Stokes who was struggling on the field was introduced after lunch and he was in business straight away. Ajinkya Rahane after two good knocks in the previous game fell to the big booming inswinger from Stokes on 11. He took a review, there was a no ball angle in it as well but the third umpire decided to give the bowler some advantage in a marginal call and it was three reds.
From the swing James Anderson & Co. got early on the ball was spinning in Moeen Ali’s hands. Rishabh Pant was batting with Pujara, two batsmen with contrasting styles. He tried his best to adapt to the longer format of the game, defended the ball, left it alone, didn’t score a run in the first 28 balls and when the 29th from Moeen hit him on the pads it was in front of the stumps.
The off-spinner who played for his county Worcestershire in the gap between the matches and scored a double ton was high on confidence. The rough created by Ishant Sharma’s footsteps gave him something to bowl at and it was turning. The Indian lower middle-order was clumsy, didn’t put in the effort to last at the crease. Hardik Pandya hit one straight to the short midwicket fielder palced there specifically for that job.
Ravichandran Ashwin for some reason attempted a reverse sweep on 1 and deflected it back onto his stumps. Mohammed Shami who likes to swing the big bat had no clue where the first ball from Moeen was going and lost his off-stump. With that, the off-spinner completed a fifer. England were suddenly all over India. There was a freefall of wickets, they were 195/8 all this while Pujara was at the other end watching his partners walk back one after the other.
England changed the course of attack all of a sudden, were bowling it really short at Pujara, Anderson came around the wicket and was trying to bounce him out. It appeared as if they had just given up on dismissing the set batsman and were targetting the other end.
The lower order resurgence
Pujara meanwhile was closing in on a magnificent hundred, he finally found a partner who was willing to hang on in Ishant. Pujara trusted him with the last few balls of the over against Moeen and even for the whole of it against Rashid. Ishant played the sweep really well for a man that tall and gave their partnership some momentum. His 14 and their partnership of 32 runs for the 10th wicket brought India on the brink of wiping off the deficit. Jasprit Bumrah who is a typical No.11 batsman also showed a lot of application, he was willing to let his partner get to his well deserved hundred.
Pujara got there with a lofted hit over the bowler and it was a look of content on his face. He had proved himself, in England, brought up his 15th Test century, three matches after he was not considered worthy of a spot in the XI there he was standing with his helmet off and not just the entire dressing room but everyone at the Ageas Bowl were standing to applaud his stupendous effort.
It was a typical Pujara knock full of hard work, towards the end he played some lovely shots, almost in limited-overs fashion. Root opened up the field and it was just a matter of exploiting the gaps, he did that really well. He carried on and took India to a lead of 27 runs before Bumrah was dismissed as the last man ending their 46-run partnership.
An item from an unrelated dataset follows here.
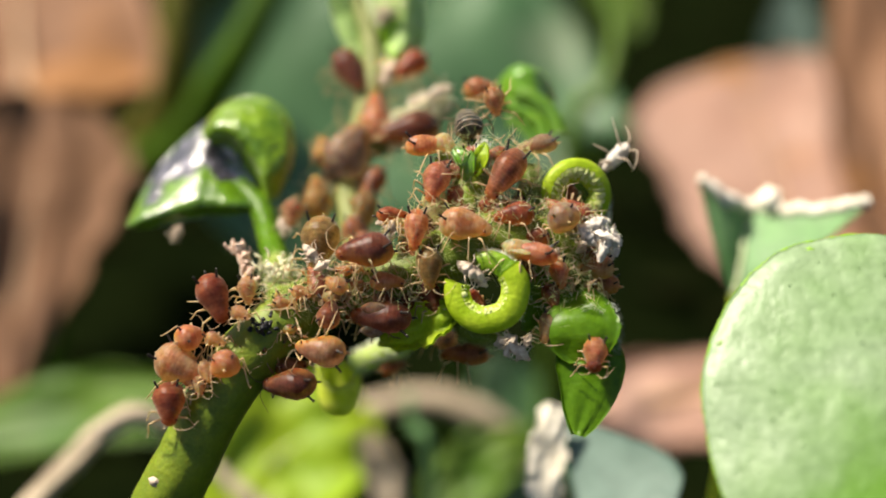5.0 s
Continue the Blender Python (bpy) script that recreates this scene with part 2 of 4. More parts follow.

He walked unbeaten on 132 and ensured it was his team that had the nose ahead in the contest.
England had a few overs to survive in the last 15 minutes of the day. Kohli started with Ashwin as the ball was turning and both the left-handers struggle against anything going away. They sneaked in four overs but Jennings and Cook walked back unbeaten and the third day will now decide which team takes control of the match.